"Alexander Short and Shute roll effortlessly together as the roiling, muddy currents of the underworld’s River Styx. Becoming Hades, Shute rests alongside Eliza Talbott (Persephone) on Short’s back. Shute presses and prods Talbott as she struggles away from his grasp, until his hand reaches her mouth to feed her the pomegranate seed that will lock Persephone into his world. Ultimately, Talbott’s Persephone sits with her mother, Demeter (Nicole McClam), at the stage edge, Demeter’s stunned gaze revealing Persephone’s fate."--from the thINKing Dance review of Plunging into the Stream, Mascher Space Cooperative in Philadelphia, by Beau Hancock, Dec 12, 2014.
Our vision of Persephone (2014) emphasizes her relationship with her mother, fertility goddess Demeter. Nicole McClam tries to comfort and console her depressed teenaged daughter, played by Eliza Talbott, who shakes off the tender hands.
The two sit upon the bodies of Malcolm Shute and Alex Short, playing Hades and Charon, respectively. They shift slowly at first, ultimately creating a landslide that engulfs Persephone. Shute grabs Talbott's waist, yanking her from her mother's grasp.
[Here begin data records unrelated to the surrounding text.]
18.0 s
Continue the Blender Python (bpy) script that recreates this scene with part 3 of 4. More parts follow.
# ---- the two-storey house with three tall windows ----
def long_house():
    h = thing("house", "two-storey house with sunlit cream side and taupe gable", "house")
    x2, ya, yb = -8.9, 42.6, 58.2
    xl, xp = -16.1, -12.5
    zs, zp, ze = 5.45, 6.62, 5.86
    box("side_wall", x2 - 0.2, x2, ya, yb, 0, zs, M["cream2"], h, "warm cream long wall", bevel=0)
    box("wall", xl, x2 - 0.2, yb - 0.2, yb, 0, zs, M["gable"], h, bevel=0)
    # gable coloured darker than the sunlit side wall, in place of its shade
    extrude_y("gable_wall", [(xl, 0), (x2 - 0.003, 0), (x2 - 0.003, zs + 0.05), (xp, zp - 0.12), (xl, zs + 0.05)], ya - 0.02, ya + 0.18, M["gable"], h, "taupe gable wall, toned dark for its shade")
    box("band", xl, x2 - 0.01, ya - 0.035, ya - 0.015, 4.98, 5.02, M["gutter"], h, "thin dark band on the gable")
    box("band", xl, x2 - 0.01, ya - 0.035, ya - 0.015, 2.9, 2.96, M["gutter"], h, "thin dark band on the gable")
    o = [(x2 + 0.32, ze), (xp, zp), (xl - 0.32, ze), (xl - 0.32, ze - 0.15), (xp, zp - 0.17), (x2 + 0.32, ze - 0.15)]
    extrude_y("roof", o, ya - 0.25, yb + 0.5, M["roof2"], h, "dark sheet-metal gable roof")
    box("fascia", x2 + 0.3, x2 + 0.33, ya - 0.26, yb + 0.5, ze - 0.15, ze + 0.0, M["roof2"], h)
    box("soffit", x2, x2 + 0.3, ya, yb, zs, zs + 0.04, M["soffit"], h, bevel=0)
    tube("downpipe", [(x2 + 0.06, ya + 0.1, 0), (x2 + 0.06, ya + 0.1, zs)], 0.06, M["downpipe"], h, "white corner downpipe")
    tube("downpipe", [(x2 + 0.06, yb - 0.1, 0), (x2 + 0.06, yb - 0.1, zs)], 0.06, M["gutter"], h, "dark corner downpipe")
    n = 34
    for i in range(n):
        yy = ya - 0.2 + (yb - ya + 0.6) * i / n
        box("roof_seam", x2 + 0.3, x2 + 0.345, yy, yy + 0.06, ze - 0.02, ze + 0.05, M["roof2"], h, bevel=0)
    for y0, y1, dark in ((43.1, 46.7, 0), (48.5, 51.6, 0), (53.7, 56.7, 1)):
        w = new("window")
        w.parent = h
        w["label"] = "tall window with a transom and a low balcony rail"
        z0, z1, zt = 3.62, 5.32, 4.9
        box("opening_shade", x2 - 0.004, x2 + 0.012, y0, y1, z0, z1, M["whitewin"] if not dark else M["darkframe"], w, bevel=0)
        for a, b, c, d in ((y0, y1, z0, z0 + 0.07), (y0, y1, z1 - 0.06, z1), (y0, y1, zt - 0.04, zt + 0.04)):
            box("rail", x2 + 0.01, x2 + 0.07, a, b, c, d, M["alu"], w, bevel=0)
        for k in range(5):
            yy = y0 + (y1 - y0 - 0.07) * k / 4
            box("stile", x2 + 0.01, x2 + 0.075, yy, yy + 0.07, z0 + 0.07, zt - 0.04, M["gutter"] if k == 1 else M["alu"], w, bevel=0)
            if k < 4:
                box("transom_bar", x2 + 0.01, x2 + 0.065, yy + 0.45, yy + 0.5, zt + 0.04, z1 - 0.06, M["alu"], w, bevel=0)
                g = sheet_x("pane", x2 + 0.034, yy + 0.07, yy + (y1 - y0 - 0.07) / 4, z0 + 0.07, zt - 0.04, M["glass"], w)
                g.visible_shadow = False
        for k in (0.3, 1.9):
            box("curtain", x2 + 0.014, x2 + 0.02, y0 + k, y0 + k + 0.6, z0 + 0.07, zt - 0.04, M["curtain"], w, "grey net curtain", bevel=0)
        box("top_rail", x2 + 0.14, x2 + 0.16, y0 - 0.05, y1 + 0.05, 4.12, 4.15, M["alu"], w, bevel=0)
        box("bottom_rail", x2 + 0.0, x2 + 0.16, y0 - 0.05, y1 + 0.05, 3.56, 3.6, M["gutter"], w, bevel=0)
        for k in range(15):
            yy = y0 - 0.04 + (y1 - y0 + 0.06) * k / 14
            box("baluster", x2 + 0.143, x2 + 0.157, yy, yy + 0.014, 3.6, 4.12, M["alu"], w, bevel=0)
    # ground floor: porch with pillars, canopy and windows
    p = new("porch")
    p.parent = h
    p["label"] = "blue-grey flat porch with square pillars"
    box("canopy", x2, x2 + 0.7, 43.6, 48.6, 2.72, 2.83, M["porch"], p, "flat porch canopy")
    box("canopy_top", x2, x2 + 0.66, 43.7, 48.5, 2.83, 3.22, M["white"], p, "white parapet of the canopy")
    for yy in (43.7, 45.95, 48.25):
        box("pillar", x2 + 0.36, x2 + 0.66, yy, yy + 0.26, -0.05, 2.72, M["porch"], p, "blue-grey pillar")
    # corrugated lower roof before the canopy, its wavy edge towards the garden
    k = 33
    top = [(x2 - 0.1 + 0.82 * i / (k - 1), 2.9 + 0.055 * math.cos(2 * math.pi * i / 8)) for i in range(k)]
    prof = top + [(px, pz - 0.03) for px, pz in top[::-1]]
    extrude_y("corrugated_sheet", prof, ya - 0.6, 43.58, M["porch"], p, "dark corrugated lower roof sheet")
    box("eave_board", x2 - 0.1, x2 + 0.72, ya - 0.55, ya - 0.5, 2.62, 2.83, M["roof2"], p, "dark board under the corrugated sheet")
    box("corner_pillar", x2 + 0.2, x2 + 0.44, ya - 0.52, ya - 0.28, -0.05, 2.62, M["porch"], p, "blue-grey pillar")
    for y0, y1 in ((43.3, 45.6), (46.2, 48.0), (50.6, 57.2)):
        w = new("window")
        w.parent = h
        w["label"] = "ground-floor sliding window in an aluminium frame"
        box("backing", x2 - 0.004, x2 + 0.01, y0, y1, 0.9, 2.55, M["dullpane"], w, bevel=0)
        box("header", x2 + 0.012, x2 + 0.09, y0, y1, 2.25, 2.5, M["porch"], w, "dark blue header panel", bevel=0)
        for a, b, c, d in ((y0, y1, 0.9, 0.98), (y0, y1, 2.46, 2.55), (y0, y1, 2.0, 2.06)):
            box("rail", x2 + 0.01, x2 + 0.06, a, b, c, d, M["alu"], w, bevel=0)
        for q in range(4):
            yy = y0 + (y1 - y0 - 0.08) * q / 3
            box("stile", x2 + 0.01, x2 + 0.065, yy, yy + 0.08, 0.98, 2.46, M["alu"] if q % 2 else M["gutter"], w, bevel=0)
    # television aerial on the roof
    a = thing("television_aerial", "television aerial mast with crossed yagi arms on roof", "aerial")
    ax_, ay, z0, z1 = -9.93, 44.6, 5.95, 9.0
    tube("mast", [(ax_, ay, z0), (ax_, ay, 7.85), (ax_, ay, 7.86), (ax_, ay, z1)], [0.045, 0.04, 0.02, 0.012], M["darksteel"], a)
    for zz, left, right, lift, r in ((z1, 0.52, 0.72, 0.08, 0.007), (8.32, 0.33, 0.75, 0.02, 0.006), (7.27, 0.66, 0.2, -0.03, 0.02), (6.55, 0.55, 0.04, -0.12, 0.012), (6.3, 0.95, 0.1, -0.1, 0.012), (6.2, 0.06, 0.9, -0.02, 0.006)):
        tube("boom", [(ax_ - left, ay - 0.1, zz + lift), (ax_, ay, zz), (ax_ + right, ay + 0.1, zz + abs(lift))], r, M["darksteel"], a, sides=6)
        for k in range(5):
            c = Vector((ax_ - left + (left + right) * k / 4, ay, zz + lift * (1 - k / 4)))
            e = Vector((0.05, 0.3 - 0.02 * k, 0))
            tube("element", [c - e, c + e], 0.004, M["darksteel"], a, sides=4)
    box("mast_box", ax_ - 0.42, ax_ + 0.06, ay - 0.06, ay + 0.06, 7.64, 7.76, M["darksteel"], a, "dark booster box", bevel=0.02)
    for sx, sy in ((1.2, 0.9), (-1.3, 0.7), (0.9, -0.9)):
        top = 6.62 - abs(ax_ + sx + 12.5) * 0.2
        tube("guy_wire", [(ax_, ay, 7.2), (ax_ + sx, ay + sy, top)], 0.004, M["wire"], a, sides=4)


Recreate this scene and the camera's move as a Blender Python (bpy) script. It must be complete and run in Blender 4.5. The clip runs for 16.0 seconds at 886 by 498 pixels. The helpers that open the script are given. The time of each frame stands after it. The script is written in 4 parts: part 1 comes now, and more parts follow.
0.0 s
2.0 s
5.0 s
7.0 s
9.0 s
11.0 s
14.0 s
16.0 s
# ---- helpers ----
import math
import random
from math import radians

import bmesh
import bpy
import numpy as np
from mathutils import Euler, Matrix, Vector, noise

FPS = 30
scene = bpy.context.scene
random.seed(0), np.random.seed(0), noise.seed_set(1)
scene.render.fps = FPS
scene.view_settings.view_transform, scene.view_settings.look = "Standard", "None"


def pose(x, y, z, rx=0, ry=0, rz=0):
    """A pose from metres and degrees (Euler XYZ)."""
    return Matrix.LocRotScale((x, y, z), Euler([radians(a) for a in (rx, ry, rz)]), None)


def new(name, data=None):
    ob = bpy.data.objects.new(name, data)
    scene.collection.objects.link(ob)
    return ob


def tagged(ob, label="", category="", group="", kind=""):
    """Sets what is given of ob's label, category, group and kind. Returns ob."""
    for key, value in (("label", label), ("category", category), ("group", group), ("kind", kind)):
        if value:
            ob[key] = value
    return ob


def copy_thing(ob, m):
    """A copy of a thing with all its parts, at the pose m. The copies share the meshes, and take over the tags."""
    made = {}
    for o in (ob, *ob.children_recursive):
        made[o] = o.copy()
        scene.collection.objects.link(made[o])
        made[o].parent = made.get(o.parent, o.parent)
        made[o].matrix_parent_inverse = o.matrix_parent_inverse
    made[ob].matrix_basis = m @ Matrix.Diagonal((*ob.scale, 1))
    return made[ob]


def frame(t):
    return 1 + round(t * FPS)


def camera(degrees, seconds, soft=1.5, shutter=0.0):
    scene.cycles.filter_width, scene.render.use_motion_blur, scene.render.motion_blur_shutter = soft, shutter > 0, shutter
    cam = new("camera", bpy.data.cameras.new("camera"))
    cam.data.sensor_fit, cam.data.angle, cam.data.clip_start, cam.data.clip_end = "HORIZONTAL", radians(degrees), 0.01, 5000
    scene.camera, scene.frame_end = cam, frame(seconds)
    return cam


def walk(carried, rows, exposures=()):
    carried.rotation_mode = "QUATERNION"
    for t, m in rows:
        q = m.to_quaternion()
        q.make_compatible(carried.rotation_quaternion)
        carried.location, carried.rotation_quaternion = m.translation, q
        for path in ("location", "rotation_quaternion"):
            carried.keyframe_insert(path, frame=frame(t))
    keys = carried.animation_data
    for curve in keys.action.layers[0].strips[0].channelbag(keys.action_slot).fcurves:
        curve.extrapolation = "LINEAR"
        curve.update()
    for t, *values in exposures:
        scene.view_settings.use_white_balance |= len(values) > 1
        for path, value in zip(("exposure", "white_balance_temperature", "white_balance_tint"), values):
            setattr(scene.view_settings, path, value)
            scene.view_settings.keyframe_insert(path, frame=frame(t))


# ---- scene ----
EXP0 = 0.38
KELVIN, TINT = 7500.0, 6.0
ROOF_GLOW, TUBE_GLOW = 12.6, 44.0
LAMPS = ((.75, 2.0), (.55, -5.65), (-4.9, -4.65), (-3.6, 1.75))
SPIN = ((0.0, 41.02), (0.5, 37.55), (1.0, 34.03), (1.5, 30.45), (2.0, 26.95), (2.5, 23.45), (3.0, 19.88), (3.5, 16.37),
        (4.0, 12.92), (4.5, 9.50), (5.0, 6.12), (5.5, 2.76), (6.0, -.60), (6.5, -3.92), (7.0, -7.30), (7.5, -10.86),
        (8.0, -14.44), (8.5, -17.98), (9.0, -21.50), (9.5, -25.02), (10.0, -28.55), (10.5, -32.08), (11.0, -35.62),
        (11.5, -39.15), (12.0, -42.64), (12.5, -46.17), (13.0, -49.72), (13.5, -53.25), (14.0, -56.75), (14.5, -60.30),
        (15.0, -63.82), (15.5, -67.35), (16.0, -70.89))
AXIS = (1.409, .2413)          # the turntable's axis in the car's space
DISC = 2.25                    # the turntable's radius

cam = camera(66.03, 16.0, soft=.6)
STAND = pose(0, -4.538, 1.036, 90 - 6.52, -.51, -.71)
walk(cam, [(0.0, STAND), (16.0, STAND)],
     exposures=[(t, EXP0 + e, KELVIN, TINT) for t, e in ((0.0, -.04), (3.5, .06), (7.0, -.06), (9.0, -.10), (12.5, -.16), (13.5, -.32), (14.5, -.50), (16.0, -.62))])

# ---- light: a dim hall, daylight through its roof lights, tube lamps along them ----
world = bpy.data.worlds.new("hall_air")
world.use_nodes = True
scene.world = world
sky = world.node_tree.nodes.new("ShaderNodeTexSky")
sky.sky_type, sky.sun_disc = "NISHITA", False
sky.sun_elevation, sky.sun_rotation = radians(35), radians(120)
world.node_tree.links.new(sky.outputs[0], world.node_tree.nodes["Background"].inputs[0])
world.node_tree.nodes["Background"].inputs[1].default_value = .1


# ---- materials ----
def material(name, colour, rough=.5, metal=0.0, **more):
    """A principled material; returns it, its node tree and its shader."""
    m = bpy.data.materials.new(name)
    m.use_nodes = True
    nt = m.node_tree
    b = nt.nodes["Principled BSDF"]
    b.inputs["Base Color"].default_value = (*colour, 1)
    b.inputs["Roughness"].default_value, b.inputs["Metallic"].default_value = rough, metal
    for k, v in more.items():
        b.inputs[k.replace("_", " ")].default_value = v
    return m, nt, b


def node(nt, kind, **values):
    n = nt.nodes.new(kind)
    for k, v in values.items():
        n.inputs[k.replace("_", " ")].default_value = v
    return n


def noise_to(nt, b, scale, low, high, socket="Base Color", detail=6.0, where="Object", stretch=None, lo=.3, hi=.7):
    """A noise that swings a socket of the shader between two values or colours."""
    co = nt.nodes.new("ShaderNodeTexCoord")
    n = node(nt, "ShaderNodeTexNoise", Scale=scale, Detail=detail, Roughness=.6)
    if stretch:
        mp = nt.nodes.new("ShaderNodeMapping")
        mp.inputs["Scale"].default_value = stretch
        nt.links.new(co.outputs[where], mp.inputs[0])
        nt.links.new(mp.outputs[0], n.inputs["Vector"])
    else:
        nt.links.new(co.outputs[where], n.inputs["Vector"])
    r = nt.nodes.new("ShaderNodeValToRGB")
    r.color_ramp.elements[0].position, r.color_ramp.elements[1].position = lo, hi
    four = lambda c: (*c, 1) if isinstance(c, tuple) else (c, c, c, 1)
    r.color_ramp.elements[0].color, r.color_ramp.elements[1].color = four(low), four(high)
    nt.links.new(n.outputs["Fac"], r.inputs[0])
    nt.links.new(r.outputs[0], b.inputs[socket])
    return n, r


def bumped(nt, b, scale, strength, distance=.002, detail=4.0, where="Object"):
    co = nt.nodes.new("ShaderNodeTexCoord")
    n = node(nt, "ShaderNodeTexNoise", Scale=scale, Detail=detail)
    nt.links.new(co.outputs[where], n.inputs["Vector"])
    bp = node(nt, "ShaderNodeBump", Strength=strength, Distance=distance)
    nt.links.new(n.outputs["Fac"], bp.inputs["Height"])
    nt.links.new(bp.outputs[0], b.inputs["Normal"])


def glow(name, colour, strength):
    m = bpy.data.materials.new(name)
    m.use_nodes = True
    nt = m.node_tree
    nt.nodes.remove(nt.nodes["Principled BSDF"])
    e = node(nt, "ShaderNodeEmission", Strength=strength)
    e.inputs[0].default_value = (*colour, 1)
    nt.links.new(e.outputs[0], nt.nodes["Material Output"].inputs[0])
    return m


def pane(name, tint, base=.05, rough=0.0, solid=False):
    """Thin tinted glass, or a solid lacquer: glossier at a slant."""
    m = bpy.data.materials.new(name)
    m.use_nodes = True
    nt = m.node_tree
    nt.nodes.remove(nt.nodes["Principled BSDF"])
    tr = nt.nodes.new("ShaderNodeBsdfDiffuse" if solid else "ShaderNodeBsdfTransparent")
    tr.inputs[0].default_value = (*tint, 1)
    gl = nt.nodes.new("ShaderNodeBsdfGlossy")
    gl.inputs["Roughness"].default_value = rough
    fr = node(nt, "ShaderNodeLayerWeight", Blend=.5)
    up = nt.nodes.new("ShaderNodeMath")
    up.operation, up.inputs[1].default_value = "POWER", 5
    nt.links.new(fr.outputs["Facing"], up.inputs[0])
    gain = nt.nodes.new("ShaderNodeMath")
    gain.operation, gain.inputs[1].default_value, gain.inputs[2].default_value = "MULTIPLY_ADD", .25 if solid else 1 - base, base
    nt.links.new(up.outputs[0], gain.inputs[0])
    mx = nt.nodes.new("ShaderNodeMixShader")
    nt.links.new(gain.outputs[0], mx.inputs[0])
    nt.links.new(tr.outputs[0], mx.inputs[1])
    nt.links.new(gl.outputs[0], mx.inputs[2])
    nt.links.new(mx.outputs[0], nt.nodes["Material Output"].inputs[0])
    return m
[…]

Violence is the dark heart of the Persephone myth. In the underworld, Hades and Persephone grapple while seated upon the back of Charon. Hades maintains his seated posture, a pretension of dignity undercut by his groping fingers, which find their way to Persephone's back, shoulders, and knee. Persephone is allowed to escape because she has eaten the pomegranate seed, and so must return.
Suffering binds Persephone and her mother: it is not a tale with a happy ending. Persephone returns to the light of day, but only briefly. The myth symbolizes the changing of seasons, but also the imminence of illness, which withers all growth. It also raises the ubiquity of violence in our culture, for which, so far, we have no cure.